++++ INFORMATION PROVIDED ++++

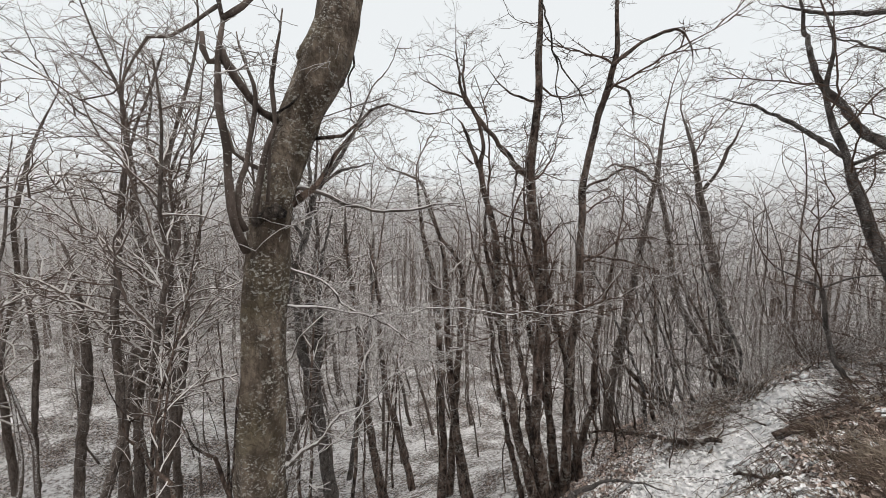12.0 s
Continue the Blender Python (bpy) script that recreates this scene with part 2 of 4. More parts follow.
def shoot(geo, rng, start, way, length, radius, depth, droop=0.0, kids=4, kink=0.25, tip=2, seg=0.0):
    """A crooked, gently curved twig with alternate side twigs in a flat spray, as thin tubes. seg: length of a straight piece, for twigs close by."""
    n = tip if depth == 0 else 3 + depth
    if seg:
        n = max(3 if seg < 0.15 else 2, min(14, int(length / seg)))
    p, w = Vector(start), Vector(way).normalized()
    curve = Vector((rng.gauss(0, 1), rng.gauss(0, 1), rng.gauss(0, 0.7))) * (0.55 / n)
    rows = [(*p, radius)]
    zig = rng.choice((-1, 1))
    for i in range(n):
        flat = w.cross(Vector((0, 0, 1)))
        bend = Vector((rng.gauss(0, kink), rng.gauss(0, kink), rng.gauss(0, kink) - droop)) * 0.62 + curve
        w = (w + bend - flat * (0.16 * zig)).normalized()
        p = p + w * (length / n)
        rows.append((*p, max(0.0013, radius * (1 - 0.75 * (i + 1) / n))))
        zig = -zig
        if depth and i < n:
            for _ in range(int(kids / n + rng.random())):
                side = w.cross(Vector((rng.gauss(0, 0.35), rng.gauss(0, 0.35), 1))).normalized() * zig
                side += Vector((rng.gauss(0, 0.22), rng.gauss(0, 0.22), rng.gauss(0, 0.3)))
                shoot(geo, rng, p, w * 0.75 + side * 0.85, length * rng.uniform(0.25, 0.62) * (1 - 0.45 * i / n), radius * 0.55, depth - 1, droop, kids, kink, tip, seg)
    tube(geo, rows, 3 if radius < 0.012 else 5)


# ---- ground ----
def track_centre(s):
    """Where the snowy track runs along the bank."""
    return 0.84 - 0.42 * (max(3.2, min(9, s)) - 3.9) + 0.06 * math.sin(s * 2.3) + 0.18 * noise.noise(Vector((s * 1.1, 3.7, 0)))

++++

# [WHAT THIS TASK INVOLVES]
Reproduce the whole listing exactly, but not the images in it.

# [RESPONSE BELOW]
12.0 s
Continue the Blender Python (bpy) script that recreates this scene with part 2 of 4. More parts follow.
def shoot(geo, rng, start, way, length, radius, depth, droop=0.0, kids=4, kink=0.25, tip=2, seg=0.0):
    """A crooked, gently curved twig with alternate side twigs in a flat spray, as thin tubes. seg: length of a straight piece, for twigs close by."""
    n = tip if depth == 0 else 3 + depth
    if seg:
        n = max(3 if seg < 0.15 else 2, min(14, int(length / seg)))
    p, w = Vector(start), Vector(way).normalized()
    curve = Vector((rng.gauss(0, 1), rng.gauss(0, 1), rng.gauss(0, 0.7))) * (0.55 / n)
    rows = [(*p, radius)]
    zig = rng.choice((-1, 1))
    for i in range(n):
        flat = w.cross(Vector((0, 0, 1)))
        bend = Vector((rng.gauss(0, kink), rng.gauss(0, kink), rng.gauss(0, kink) - droop)) * 0.62 + curve
        w = (w + bend - flat * (0.16 * zig)).normalized()
        p = p + w * (length / n)
        rows.append((*p, max(0.0013, radius * (1 - 0.75 * (i + 1) / n))))
        zig = -zig
        if depth and i < n:
            for _ in range(int(kids / n + rng.random())):
                side = w.cross(Vector((rng.gauss(0, 0.35), rng.gauss(0, 0.35), 1))).normalized() * zig
                side += Vector((rng.gauss(0, 0.22), rng.gauss(0, 0.22), rng.gauss(0, 0.3)))
                shoot(geo, rng, p, w * 0.75 + side * 0.85, length * rng.uniform(0.25, 0.62) * (1 - 0.45 * i / n), radius * 0.55, depth - 1, droop, kids, kink, tip, seg)
    tube(geo, rows, 3 if radius < 0.012 else 5)


# ---- ground ----
def track_centre(s):
    """Where the snowy track runs along the bank."""
    return 0.84 - 0.42 * (max(3.2, min(9, s)) - 3.9) + 0.06 * math.sin(s * 2.3) + 0.18 * noise.noise(Vector((s * 1.1, 3.7, 0)))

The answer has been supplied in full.